Dealing with missing data

As we saw in the table with the various indicators above, we do have a rather elevated share of missing data for some columns. This makes these columns rather unusable for analytic purposes if left untreated. Therefore, we need to have a strategy for dealing with missing data.


Exploring data availability across time

However, as the chart below shows, the availability of the data varies across time, so it may not be wise to apply the same strategy:

Specifically, we can see that data is missing a lot more often in the BaseYear than in the ReferenceYear, with the entirety of the historical data lying in-between. This indicates the improvement of data quality across time.


Differentiating the approach to dealing with missing data

In this and the subsequent section, we work with the following three datasets:

  • DataForAnalysis, containing the entirety of the historical data

  • DataForBaseYear, containing only data from the base year we’ve selected to denote the past state of happiness

  • DataForReferenceYear, containing only data from the reference year we’ve selected to denote the current state of happiness


Automatically dropping columns with too many missing values

By definition, we will entirely remove columns that contain more than 10% missing data. A summary of the number of columns before and after the removal of the problematic variables is printed out below:

Dataset ColumnsBefore ColumnsAfter ColumnsDropped PctDropped
All time 106 79 27 25.5
Base year 106 69 37 34.9
Reference year 106 85 21 19.8


Imputing data on a per-country basis

Method description

The next part in the process is slightly more tricky as we do have many different columns which may have a very different nature.
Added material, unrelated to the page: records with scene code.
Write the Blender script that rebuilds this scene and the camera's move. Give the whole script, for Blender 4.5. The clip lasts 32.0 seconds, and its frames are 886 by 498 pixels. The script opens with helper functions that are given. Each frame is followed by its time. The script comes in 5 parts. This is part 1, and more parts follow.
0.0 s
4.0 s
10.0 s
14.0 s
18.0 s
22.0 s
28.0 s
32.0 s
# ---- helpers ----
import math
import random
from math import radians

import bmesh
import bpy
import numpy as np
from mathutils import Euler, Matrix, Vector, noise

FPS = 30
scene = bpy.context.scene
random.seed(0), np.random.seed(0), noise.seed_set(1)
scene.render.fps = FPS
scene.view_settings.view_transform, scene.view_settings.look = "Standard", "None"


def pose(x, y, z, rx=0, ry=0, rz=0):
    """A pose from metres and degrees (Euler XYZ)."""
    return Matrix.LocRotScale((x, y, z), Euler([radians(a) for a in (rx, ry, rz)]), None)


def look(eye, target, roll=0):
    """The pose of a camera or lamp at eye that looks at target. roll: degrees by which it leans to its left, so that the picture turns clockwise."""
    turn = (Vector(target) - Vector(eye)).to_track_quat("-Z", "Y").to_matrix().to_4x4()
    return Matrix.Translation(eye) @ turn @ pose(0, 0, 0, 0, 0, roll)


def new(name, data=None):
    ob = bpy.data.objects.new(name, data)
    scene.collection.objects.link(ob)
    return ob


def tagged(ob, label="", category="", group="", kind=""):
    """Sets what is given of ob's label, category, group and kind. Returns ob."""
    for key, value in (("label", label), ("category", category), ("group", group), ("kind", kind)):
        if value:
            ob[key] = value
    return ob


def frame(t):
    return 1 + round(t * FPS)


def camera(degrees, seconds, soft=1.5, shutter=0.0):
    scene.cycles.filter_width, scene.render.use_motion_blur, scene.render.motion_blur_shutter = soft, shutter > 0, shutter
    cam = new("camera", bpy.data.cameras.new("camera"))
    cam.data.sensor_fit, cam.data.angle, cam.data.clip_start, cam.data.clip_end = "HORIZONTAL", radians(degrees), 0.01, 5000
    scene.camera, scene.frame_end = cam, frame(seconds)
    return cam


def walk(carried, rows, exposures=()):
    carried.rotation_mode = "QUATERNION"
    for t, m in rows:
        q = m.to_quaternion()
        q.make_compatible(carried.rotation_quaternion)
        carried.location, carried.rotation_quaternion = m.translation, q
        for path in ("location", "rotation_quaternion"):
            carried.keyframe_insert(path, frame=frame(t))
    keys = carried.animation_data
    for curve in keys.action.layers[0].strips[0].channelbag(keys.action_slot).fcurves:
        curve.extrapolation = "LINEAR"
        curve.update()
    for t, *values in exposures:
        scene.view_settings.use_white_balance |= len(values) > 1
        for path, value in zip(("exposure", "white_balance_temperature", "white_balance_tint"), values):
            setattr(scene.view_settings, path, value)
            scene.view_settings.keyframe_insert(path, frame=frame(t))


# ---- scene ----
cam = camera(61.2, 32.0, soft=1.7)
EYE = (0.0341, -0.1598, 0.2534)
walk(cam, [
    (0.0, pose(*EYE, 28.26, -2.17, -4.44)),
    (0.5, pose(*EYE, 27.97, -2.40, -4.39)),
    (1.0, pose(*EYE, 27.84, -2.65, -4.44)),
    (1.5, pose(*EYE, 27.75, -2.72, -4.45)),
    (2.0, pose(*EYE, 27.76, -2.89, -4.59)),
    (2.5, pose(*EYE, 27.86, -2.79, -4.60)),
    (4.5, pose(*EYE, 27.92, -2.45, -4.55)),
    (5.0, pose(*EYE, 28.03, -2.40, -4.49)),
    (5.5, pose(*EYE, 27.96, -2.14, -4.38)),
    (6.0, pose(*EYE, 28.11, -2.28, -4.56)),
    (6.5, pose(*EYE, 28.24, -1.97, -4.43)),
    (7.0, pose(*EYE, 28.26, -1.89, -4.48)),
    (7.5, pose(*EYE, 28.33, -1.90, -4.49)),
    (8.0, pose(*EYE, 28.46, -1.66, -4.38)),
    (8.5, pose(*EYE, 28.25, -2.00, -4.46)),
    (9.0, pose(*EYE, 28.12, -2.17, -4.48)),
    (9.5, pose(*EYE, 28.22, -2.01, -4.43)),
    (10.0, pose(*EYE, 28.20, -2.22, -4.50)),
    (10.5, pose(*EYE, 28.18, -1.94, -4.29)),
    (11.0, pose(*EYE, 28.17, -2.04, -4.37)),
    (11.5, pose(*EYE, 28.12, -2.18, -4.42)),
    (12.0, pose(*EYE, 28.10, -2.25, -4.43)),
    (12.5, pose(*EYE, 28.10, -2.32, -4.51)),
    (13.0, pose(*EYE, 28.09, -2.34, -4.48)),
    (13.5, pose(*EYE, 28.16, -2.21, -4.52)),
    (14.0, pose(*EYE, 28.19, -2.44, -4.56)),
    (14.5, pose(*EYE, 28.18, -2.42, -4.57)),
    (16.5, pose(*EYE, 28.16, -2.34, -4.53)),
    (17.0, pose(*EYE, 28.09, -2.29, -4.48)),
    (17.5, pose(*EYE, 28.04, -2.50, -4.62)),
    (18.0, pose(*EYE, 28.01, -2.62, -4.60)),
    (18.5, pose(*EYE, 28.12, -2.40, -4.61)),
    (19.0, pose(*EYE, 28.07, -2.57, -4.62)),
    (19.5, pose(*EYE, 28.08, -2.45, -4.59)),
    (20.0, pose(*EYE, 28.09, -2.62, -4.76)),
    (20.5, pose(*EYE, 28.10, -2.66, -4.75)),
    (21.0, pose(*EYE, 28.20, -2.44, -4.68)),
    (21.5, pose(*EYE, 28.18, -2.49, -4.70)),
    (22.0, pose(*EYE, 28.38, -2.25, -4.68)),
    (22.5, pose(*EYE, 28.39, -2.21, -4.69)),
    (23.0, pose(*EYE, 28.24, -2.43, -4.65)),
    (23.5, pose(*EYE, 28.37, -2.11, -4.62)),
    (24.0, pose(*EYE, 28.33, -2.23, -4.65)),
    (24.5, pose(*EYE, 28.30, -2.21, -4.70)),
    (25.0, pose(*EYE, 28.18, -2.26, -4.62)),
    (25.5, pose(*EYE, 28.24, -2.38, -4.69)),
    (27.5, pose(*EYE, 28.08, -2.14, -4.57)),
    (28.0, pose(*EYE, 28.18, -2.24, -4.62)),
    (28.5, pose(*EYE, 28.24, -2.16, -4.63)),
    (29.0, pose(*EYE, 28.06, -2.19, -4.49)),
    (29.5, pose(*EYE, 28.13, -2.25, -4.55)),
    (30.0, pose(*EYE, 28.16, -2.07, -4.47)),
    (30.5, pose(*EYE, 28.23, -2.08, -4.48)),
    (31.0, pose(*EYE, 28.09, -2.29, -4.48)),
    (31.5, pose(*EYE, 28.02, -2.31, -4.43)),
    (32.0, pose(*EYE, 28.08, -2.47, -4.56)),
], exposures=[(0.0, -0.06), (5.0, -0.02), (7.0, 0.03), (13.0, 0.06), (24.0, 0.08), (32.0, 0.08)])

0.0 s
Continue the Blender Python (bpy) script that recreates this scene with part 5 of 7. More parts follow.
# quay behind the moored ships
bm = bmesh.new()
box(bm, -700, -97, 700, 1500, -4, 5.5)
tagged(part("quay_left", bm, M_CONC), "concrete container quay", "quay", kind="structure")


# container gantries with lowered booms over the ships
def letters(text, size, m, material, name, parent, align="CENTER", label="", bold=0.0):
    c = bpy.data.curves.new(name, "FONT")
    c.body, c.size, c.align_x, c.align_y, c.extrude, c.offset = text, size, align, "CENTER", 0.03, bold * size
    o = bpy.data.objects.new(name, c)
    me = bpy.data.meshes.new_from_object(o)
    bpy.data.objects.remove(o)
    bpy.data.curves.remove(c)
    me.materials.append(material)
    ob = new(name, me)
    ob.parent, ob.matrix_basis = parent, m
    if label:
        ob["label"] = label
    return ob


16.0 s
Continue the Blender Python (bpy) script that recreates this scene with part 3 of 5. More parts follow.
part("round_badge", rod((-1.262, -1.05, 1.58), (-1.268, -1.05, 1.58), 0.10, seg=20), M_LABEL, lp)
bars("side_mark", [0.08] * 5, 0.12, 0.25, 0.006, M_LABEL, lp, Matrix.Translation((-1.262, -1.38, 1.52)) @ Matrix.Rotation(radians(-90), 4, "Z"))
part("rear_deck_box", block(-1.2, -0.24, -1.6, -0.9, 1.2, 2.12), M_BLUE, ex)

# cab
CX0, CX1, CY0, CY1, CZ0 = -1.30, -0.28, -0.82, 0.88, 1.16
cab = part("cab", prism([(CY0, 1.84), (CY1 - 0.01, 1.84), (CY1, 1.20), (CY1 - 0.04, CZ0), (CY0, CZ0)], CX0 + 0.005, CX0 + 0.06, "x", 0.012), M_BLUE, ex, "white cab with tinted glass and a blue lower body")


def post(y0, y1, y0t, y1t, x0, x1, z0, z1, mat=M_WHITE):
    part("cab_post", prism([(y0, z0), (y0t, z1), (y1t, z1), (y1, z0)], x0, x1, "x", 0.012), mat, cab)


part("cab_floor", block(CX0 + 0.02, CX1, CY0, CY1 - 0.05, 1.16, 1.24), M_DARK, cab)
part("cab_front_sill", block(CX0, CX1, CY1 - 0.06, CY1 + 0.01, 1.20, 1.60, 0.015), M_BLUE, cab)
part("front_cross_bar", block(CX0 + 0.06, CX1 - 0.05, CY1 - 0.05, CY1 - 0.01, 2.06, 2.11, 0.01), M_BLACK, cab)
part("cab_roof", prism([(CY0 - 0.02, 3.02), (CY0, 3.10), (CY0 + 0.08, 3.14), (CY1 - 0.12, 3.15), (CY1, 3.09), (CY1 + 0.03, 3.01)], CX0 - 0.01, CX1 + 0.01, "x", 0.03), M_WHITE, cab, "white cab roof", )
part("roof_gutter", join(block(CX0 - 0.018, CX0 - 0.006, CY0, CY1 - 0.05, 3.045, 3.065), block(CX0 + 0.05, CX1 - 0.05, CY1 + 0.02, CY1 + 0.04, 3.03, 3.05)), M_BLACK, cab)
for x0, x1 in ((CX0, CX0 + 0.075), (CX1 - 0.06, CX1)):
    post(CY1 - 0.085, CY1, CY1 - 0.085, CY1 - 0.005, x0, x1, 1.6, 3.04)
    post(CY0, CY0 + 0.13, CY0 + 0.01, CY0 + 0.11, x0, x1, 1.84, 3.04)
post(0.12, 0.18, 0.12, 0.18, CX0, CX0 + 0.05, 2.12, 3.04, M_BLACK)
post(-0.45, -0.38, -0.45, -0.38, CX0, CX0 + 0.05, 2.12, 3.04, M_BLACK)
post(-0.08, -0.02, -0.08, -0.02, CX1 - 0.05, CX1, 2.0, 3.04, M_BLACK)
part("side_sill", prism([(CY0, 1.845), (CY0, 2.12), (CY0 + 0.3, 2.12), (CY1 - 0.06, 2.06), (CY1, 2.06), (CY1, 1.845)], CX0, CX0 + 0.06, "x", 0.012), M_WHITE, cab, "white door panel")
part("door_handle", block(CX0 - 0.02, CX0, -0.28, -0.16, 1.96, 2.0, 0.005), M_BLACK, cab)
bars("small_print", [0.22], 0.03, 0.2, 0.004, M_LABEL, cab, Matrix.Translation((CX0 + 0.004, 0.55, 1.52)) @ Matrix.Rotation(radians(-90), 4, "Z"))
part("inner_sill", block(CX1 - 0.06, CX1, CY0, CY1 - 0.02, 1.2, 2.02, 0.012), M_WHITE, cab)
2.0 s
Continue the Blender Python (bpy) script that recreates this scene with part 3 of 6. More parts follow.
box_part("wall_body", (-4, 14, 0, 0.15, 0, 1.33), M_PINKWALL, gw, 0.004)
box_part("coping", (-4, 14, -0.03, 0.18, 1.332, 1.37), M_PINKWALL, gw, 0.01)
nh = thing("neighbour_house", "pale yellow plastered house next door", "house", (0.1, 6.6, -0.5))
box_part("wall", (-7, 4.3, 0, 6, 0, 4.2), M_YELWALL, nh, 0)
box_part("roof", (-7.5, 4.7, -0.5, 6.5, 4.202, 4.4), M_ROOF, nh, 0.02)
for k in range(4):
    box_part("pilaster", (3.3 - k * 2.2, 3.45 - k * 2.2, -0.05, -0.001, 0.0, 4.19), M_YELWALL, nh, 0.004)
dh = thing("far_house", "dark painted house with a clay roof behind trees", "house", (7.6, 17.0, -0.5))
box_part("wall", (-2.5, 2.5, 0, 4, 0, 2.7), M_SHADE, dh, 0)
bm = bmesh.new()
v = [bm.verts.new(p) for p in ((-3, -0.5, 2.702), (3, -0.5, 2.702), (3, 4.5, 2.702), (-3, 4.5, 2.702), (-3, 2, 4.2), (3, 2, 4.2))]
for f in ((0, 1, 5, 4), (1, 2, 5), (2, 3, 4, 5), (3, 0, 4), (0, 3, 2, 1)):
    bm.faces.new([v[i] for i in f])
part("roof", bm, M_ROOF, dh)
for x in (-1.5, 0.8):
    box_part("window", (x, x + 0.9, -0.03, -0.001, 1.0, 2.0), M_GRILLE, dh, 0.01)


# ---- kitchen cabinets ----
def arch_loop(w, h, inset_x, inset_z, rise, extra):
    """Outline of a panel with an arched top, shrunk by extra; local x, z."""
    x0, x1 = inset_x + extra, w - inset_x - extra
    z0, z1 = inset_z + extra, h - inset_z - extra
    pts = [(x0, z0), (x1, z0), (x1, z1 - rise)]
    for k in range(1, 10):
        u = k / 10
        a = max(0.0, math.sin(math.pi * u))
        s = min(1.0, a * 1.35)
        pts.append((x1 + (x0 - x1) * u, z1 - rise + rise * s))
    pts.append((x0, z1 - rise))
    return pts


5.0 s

In here, we will be using the missForest package to impute for all missing values in all variables. This is not done on a per-country basis as certain countries have no data for some fields, making it impossible to create meaningful imputations. By doing the imputation at the global level, we’re able to benefit from cross-country pattern recognition and discovering inter-dependencies between variables.

The technique used in here is based on a series of automatically defined and fitted random forest (RF) models (each model is cross-validated 5 times). The advantage of using this method is that there are no expectations as to the distribution of the observations and also the fact that we can easily get some summary stats on how accurate the forecasts will likely be.

To further improve the reliability of the imputation, we create what is essentially a series of 10 datasets with different imputed values. By doing so, we account for the randomness of the missing observations as we can later on combine these datasets into one and run our subsequent analysis on all of them. This will increase the number of observations but in a proportional manner, so the original values will matter in exactly the same way as they did before the imputation was performed. Please note that these duplicates are dealt with further down the line.


Data preparation

To prevent errors from affecting our imputation, we remove countries which have less than 5 observations in the all-time historical data (otherwise, the RF models will not be able to produce any results). An overview of the countries we’re removing from our analysis is printed below:

## `summarise()` has grouped output by 'Country'. You can override using the
## `.groups` argument.
Country CountryCode NumberOfRows
Angola AGO 4
Belize BLZ 2
Bhutan BTN 3
Congo COG 1
Cuba CUB 1
Djibouti DJI 4
Eswatini SWZ 3
Eswatini, Kingdom of SWZ 1
Gambia GMB 4
Guyana GUY 1
Maldives MDV 1
Oman OMN 1
Somalia SOM 3
South Sudan SSD 4
Suriname SUR 1


Data imputation

Please note that process of imputing data via RF models may take some time to complete as it can be computationally intensive. Some errors may be generated in some cases as we may have oddly-looking data within some countries/indicators (e.g. not enough predictors/observations to generate RF models).


Dealing with the artificially introduced duplicate rows

To get over the artificial increase in number of observations caused by the random forest imputation technique, we will group all rows by year and country and then use the mean value for each of the indicators. If any missing values remain after this step, we will group the rows by year only and then use that average (this second part only concerns less than 70 rows, or less than 3.5% of all rows, and applies to entities not universally recognized as independent countries such as Hong Kong and the Palestinian Authority).

As a final check, we once again see whether we have any missing values after this step of the process:

## `summarise()` has grouped output by 'Country', 'CountryCode', 'RowID',
## 'Continent', 'Region'. You can override using the `.groups` argument.


Performing some quality checks after the imputation

Before continuing, we check whether we have any missing countries in the dataset containing the imputed observations:

## [1] "No countries were found to be missing in the dataset containing the imputed values."

Furthermore, we check whether there are any persisting missing values even after the imputation (this shouldn’t be the case):

## [1] "There are no missing values in the data frame containing the imputations."


Final adjustments

As we applied the imputation on the all-time historical data but we now need to split the data so we have separate datasets for the base and the reference years. We need to do this so we can stay true to our original methodology, where we completely excluded columns which had more than 10% missing data.

After these adjustments are applied, we export all three datasets so that the analysis can continue in another notebook. With this, we’re finally ready to start modelling the data!